** START Given data **

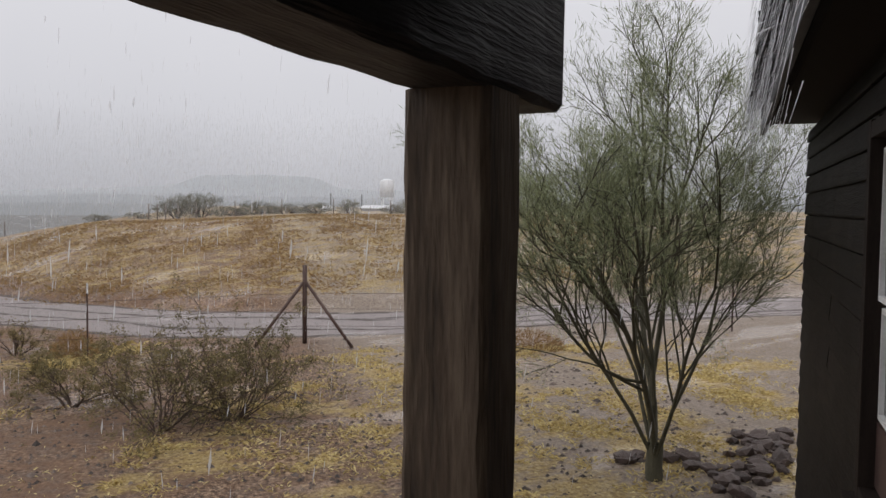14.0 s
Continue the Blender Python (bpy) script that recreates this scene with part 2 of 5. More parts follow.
def hull_paint(name, white, moss, rust, moss_amount):
    """Chalky old paint with fine streaks, yellow-green moss on what faces up and rust eating in from below."""
    m = bpy.data.materials.new(name)
    m.use_nodes = True
    n, l = m.node_tree.nodes, m.node_tree.links
    bsdf = n["Principled BSDF"]
    tc, geo = n.new("ShaderNodeTexCoord"), n.new("ShaderNodeNewGeometry")

    def noise_at(scale, stretch=(1, 1, 1), detail=6):
        mp, t = n.new("ShaderNodeMapping"), n.new("ShaderNodeTexNoise")
        mp.inputs["Scale"].default_value = stretch
        t.inputs["Scale"].default_value, t.inputs["Detail"].default_value, t.inputs["Roughness"].default_value = scale, detail, 0.7
        l.new(tc.outputs["Object"], mp.inputs[0])
        l.new(mp.outputs[0], t.inputs["Vector"])
        return t.outputs["Fac"]

    def sums(a, k, b, c=0.0):
        x, y = n.new("ShaderNodeMath"), n.new("ShaderNodeMath")
        x.operation, y.operation = "MULTIPLY_ADD", "ADD"
        x.inputs[1].default_value, y.inputs[1].default_value = k, c
        l.new(a, x.inputs[0])
        l.new(b, x.inputs[2])
        l.new(x.outputs[0], y.inputs[0])
        return y.outputs[0]

    def cut(src, lo, hi):
        r = n.new("ShaderNodeMapRange")
        r.inputs["From Min"].default_value, r.inputs["From Max"].default_value = lo, hi
        l.new(src, r.inputs["Value"])
        return r.outputs[0]

    def blend(f, a, b):
        x = n.new("ShaderNodeMix")
        x.data_type = "RGBA"
        l.new(f, x.inputs["Factor"])
        if isinstance(a, tuple):
            x.inputs["A"].default_value = (*a, 1)
        else:
            l.new(a, x.inputs["A"])
        x.inputs["B"].default_value = (*b, 1)
        return x.outputs["Result"]

    sep, pos = n.new("ShaderNodeSeparateXYZ"), n.new("ShaderNodeSeparateXYZ")
    l.new(geo.outputs["Normal"], sep.inputs[0])
    l.new(tc.outputs["Object"], pos.inputs[0])
    streak, patch, grain, drips = noise_at(3.0, (1, 1, 9)), noise_at(2.4), noise_at(26), noise_at(5, (3, 3, 0.5))
    color = blend(cut(streak, 0.42, 0.66), white, tuple(c * k for c, k in zip(white, (0.72, 0.66, 0.56))))
    color = blend(cut(sums(sep.outputs["Z"], 0.22, patch), 0.74 - moss_amount, 0.90 - moss_amount), color, moss)
    color = blend(cut(drips, 0.54, 0.68), color, tuple(c * 0.5 + r * 0.5 for c, r in zip(white, rust)))
    color = blend(cut(sums(pos.outputs["Z"], -0.55, sums(grain, 0.5, patch)), 0.13, 0.25), color, rust)
    color = blend(cut(grain, 0.565, 0.64), color, (0.10, 0.05, 0.025))
    l.new(color, bsdf.inputs["Base Color"])
    bsdf.inputs["Roughness"].default_value = 0.42
    b = n.new("ShaderNodeBump")
    b.inputs["Strength"].default_value, b.inputs["Distance"].default_value = 0.5, 0.012
    l.new(sums(streak, 0.6, grain), b.inputs["Height"])
    l.new(b.outputs[0], bsdf.inputs["Normal"])
    return m


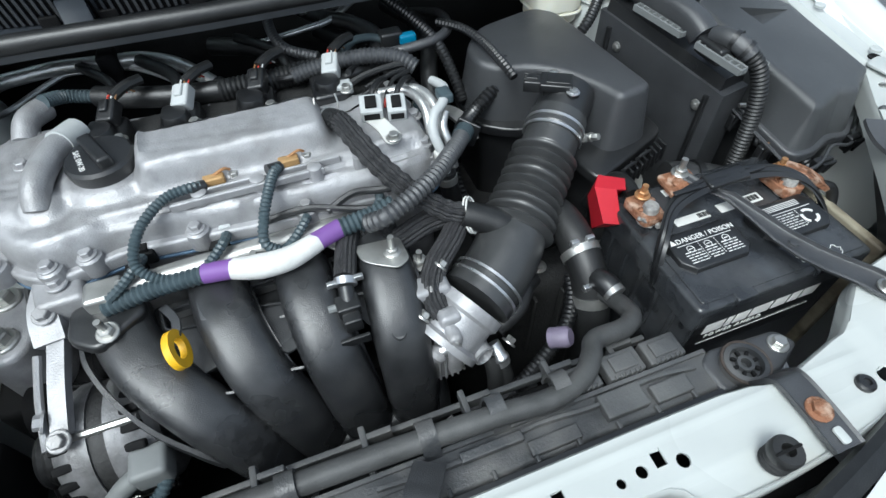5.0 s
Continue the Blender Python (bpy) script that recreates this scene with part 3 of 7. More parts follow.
# ---- headlamps ----
for side in (-1, 1):
    def S(x, y, z):
        return V(side * x, y, z)
    lamp = tagged(new("headlamp"), "clear headlamp with chrome bowls and an orange reflector")
    lamp.parent = car
    b = skin_piece(lambda u, v: inside((u, v), LAMP), (LAMP,), 2.6, 6.6, -.05, 3.6, 60, 50)
    part("lens", thicken(shell(b, side), 0.003), LENS, lamp, "clear slightly yellowed lens", 60, shadow=False)
    b = skin_piece(lambda u, v: inside((u, v), LAMP), (LAMP,), 2.6, 6.6, -.05, 3.6, 9, 6, depth=0.050)
    lay = random.Random(12)
    for w in b.verts:
        w.co += V(-.4, .9, -.1) * lay.uniform(-.006, .010)
    part("housing", shell(b, side), FLUTE, lamp, "faceted chrome lamp housing", 1)
    edge = skin_line(close_line(LAMP), side, 4)
    back = [q + V(-side * 0.03, 0.04, 0.0) for q in edge]
    part("rim", loft(B(), [edge, back], False), REFLECT, lamp, "", 60)
    part("gasket", tube(B(), edge, 0.0019, 6, 1, False), GREY_BLACK, lamp, "thin dark gasket line")
    inner = [V(side * q.x - side * .006, q.y + .012, q.z) for q in (skin(*c) for c in crom2(close_line([(sum(c[0] for c in LAMP) / len(LAMP) + (u - sum(c[0] for c in LAMP) / len(LAMP)) * .94, sum(c[1] for c in LAMP) / len(LAMP) + (v - sum(c[1] for c in LAMP) / len(LAMP)) * .91) for u, v in LAMP]), 4))]
    part("inner_bead", tube(B(), inner, 0.0022, 6, 1, False), REFLECT, lamp, "bright bead inside the lens")
    # hazed upper deck of the lamp below the bonnet gap
    top = [skin(u, v) for u, v in ((3.1, .12), (3.5, .08), (4.0, .08), (4.5, .08), (4.92, .08), (5.45, .08))]
    low = [skin(u, v) for u, v in ((3.15, .8), (3.5, .86), (4.0, .88), (4.5, .88), (4.97, .80), (5.40, .45))]
    b = B()
    loft(b, [[V(side * (p.x - .002), p.y + .010 + d, p.z - .012) for p in crom(r, 5)] for r, d in ((top, 0), ([(p + q) / 2 for p, q in zip(top, low)], .004), (low, 0))], False)
    part("upper_deck", b, HAZE, lamp, "hazy pale upper deck inside the lens")
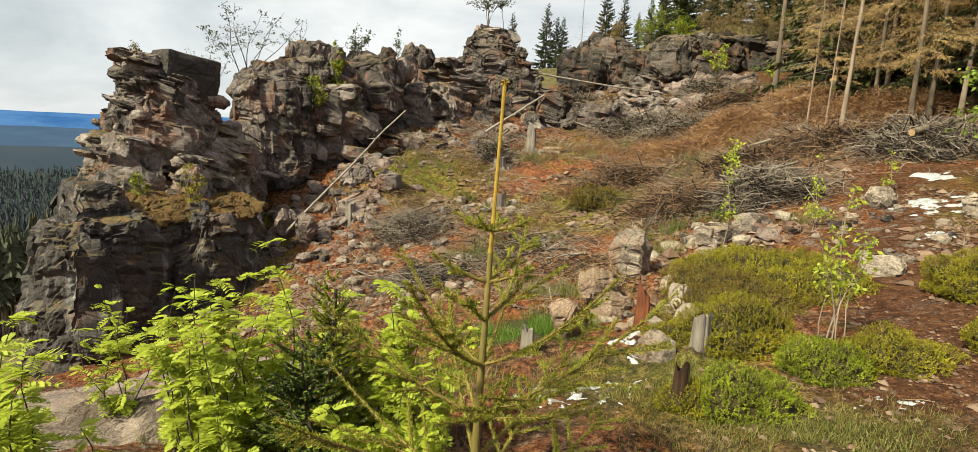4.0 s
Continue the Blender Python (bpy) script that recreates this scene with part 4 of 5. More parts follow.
for k, (x, y, s) in enumerate(((0.9, 28.0, 1.3), (2.2, 28.3, 1.7), (3.6, 28.0, 1.6), (4.9, 28.2, 1.9), (6.4, 28.4, 2.2), (7.6, 28.3, 2.2), (5.6, 29.2, 2.4))):
    leafy("shrub", pose(x, y - 1.6, (5.65, 5.9, 5.95, 6.1, 6.15, 5.95, 6.0)[k]), "brownish olive shrub on top of the rock band", s, 7, 1800, 0.09, 0.03, 84 + k, BUSH_GREEN if k in (1, 2) else DEAD_FINE, 0.6, 0.05, 0.35)

# foreground rowans
FRESH = "young rowan with fresh yellow-green feathered leaves"
for k, (x, y, h, st, lv) in enumerate(((-2.72, 2.18, 1.2, 6, 130), (-2.98, 2.45, 1.15, 6, 120), (-2.36, 3.06, 1.35, 7, 190), (-2.05, 2.75, 1.1, 5, 110), (-1.87, 3.25, 1.5, 4, 100), (-1.28, 3.18, 1.35, 6, 190), (-3.67, 3.93, 1.25, 5, 70),
                                       (-0.95, 3.4, 1.05, 4, 80), (-2.9, 3.6, 1.3, 4, 80), (-2.2, 3.5, 1.3, 6, 140), (-1.05, 2.9, 0.85, 5, 80), (-1.6, 3.7, 1.15, 5, 100),
                                       (-1.15, 2.35, 0.62, 5, 55), (-1.6, 2.3, 0.6, 5, 50), (-0.75, 2.75, 0.7, 4, 40), (-2.45, 2.4, 0.75, 4, 40),
                                       (-1.85, 2.45, 0.7, 5, 60), (-1.45, 3.35, 1.1, 5, 70), (-2.0, 3.05, 1.2, 5, 80))):
    rowan(put(x, y, 40 * k), FRESH, h, st, int(lv * 2.4), 90 + k, 0.05, 0.88, 0.30)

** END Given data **

__Given task__.
The required output is the exact run of lines from the start of the records through the line containing "return r.outputs[0]", both ends included, with no pictures.

__Expected output__.
14.0 s
Continue the Blender Python (bpy) script that recreates this scene with part 2 of 5. More parts follow.
def hull_paint(name, white, moss, rust, moss_amount):
    """Chalky old paint with fine streaks, yellow-green moss on what faces up and rust eating in from below."""
    m = bpy.data.materials.new(name)
    m.use_nodes = True
    n, l = m.node_tree.nodes, m.node_tree.links
    bsdf = n["Principled BSDF"]
    tc, geo = n.new("ShaderNodeTexCoord"), n.new("ShaderNodeNewGeometry")

    def noise_at(scale, stretch=(1, 1, 1), detail=6):
        mp, t = n.new("ShaderNodeMapping"), n.new("ShaderNodeTexNoise")
        mp.inputs["Scale"].default_value = stretch
        t.inputs["Scale"].default_value, t.inputs["Detail"].default_value, t.inputs["Roughness"].default_value = scale, detail, 0.7
        l.new(tc.outputs["Object"], mp.inputs[0])
        l.new(mp.outputs[0], t.inputs["Vector"])
        return t.outputs["Fac"]

    def sums(a, k, b, c=0.0):
        x, y = n.new("ShaderNodeMath"), n.new("ShaderNodeMath")
        x.operation, y.operation = "MULTIPLY_ADD", "ADD"
        x.inputs[1].default_value, y.inputs[1].default_value = k, c
        l.new(a, x.inputs[0])
        l.new(b, x.inputs[2])
        l.new(x.outputs[0], y.inputs[0])
        return y.outputs[0]

    def cut(src, lo, hi):
        r = n.new("ShaderNodeMapRange")
        r.inputs["From Min"].default_value, r.inputs["From Max"].default_value = lo, hi
        l.new(src, r.inputs["Value"])
        return r.outputs[0]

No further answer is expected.